- **DATA RECORDS**:
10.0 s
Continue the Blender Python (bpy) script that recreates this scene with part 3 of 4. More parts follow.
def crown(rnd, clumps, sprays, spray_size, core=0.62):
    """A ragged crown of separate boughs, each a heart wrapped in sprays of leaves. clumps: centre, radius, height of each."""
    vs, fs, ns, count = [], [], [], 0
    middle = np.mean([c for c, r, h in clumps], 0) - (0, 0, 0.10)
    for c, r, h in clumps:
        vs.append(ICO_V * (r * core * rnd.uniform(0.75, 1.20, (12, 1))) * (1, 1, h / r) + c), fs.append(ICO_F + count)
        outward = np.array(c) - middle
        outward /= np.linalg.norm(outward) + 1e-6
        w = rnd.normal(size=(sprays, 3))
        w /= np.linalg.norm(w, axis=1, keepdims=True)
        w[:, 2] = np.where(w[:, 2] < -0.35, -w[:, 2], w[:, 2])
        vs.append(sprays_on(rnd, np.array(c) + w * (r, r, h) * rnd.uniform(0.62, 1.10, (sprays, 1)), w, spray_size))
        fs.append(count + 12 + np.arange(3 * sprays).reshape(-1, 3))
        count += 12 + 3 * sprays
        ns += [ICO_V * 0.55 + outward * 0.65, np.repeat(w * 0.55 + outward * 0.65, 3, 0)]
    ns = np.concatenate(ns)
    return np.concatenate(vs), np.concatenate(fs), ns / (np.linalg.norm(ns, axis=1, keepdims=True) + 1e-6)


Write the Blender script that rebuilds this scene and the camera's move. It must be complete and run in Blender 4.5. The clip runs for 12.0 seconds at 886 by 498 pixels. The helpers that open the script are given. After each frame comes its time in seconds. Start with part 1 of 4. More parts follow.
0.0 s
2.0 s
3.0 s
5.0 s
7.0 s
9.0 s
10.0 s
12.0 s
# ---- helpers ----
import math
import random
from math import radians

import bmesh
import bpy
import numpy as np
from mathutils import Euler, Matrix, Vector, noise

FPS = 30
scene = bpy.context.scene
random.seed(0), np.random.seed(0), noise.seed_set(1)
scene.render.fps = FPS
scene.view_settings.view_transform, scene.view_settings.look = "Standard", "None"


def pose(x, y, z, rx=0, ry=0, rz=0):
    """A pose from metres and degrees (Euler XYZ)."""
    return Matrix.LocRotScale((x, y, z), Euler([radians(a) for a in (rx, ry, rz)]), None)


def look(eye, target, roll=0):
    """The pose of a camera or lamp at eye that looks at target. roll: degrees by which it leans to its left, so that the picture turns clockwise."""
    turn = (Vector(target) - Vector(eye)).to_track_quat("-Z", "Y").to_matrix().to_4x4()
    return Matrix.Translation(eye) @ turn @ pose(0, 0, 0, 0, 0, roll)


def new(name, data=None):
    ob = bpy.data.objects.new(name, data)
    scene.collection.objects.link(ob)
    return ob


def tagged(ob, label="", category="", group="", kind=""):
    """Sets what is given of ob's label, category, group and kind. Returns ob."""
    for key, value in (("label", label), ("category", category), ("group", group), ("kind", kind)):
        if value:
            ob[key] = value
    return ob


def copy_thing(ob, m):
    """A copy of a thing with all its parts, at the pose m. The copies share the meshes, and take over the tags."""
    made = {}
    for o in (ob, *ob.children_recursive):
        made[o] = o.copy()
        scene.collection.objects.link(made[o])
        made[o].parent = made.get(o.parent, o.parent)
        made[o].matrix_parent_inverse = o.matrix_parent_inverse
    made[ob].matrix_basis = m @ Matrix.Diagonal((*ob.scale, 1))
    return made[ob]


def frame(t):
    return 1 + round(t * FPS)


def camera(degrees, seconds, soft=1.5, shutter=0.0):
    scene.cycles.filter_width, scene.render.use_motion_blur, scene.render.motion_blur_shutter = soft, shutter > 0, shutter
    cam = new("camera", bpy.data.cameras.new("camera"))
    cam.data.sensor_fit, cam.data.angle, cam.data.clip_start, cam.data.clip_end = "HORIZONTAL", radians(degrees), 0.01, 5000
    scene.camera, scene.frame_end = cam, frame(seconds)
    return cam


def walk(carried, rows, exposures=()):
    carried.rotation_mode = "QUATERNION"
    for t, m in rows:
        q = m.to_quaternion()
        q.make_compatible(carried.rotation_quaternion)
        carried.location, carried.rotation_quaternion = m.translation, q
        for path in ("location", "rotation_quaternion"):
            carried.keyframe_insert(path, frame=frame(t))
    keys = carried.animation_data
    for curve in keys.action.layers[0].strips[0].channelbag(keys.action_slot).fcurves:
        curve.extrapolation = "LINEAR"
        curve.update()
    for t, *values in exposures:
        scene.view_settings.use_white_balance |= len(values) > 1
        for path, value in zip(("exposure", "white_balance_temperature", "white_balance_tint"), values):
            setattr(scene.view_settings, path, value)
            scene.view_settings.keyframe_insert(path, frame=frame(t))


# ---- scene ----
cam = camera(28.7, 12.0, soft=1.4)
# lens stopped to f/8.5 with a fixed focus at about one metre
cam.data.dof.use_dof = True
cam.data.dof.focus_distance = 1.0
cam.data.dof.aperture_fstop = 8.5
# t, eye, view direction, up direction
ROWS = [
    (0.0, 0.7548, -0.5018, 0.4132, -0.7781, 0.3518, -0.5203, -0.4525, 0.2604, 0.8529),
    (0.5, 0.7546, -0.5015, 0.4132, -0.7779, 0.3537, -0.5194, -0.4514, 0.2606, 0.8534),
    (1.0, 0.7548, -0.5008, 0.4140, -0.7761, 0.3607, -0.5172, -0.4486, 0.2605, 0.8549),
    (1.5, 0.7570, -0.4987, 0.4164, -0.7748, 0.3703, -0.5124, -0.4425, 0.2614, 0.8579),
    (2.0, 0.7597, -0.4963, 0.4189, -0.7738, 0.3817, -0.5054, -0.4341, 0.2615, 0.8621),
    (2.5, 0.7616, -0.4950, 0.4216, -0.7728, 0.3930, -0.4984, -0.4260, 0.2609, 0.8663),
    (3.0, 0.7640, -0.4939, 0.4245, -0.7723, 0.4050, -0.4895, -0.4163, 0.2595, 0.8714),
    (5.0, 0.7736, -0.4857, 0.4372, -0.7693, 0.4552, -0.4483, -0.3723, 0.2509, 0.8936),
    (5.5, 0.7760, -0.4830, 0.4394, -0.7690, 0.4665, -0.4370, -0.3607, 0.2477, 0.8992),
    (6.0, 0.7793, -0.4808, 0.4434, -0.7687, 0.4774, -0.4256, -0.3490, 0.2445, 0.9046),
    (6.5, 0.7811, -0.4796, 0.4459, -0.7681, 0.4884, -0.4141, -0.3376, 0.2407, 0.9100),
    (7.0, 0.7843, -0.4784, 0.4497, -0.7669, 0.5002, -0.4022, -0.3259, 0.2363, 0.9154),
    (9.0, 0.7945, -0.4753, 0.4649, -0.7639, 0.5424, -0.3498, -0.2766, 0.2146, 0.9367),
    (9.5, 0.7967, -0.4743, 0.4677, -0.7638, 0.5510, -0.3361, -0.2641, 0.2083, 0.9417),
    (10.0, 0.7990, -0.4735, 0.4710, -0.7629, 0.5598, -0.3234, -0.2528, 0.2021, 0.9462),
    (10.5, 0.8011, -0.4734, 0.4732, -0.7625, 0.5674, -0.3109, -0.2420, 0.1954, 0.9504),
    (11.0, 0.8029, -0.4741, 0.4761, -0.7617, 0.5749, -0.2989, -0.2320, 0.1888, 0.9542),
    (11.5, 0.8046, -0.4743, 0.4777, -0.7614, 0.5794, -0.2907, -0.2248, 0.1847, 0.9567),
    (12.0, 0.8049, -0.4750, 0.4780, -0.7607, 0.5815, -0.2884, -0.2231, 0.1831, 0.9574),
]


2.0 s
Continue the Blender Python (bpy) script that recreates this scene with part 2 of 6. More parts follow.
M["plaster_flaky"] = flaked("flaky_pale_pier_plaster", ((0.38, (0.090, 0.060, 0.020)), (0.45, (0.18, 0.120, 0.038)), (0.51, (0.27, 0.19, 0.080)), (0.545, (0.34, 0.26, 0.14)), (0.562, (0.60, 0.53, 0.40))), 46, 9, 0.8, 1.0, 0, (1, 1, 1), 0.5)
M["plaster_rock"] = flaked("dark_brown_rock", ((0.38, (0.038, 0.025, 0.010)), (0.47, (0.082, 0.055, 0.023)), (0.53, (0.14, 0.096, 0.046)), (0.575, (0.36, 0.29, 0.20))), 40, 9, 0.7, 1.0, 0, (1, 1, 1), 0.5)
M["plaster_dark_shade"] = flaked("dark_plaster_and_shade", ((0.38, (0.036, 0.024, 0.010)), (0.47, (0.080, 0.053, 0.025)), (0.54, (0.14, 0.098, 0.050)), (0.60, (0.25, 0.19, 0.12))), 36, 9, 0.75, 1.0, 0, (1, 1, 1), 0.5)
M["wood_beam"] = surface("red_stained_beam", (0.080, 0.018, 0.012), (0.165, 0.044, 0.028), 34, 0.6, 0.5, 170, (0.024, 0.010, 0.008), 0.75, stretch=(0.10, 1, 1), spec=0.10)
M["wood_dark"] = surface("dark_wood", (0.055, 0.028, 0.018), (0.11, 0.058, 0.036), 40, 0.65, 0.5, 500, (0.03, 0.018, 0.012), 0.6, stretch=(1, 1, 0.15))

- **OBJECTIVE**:
Retype the records above, but only those lines that fall between the line containing "made[o] = o.copy()" and the line containing "scene.view_settings.keyframe_insert(path, frame=frame(t))", with both of those lines included, exactly as written.

- **OUTPUT**:
        made[o] = o.copy()
        scene.collection.objects.link(made[o])
        made[o].parent = made.get(o.parent, o.parent)
        made[o].matrix_parent_inverse = o.matrix_parent_inverse
    made[ob].matrix_basis = m @ Matrix.Diagonal((*ob.scale, 1))
    return made[ob]


def frame(t):
    return 1 + round(t * FPS)


def camera(degrees, seconds, soft=1.5, shutter=0.0):
    scene.cycles.filter_width, scene.render.use_motion_blur, scene.render.motion_blur_shutter = soft, shutter > 0, shutter
    cam = new("camera", bpy.data.cameras.new("camera"))
    cam.data.sensor_fit, cam.data.angle, cam.data.clip_start, cam.data.clip_end = "HORIZONTAL", radians(degrees), 0.01, 5000
    scene.camera, scene.frame_end = cam, frame(seconds)
    return cam


def walk(carried, rows, exposures=()):
    carried.rotation_mode = "QUATERNION"
    for t, m in rows:
        q = m.to_quaternion()
        q.make_compatible(carried.rotation_quaternion)
        carried.location, carried.rotation_quaternion = m.translation, q
        for path in ("location", "rotation_quaternion"):
            carried.keyframe_insert(path, frame=frame(t))
    keys = carried.animation_data
    for curve in keys.action.layers[0].strips[0].channelbag(keys.action_slot).fcurves:
        curve.extrapolation = "LINEAR"
        curve.update()
    for t, *values in exposures:
        scene.view_settings.use_white_balance |= len(values) > 1
        for path, value in zip(("exposure", "white_balance_temperature", "white_balance_tint"), values):
            setattr(scene.view_settings, path, value)
            scene.view_settings.keyframe_insert(path, frame=frame(t))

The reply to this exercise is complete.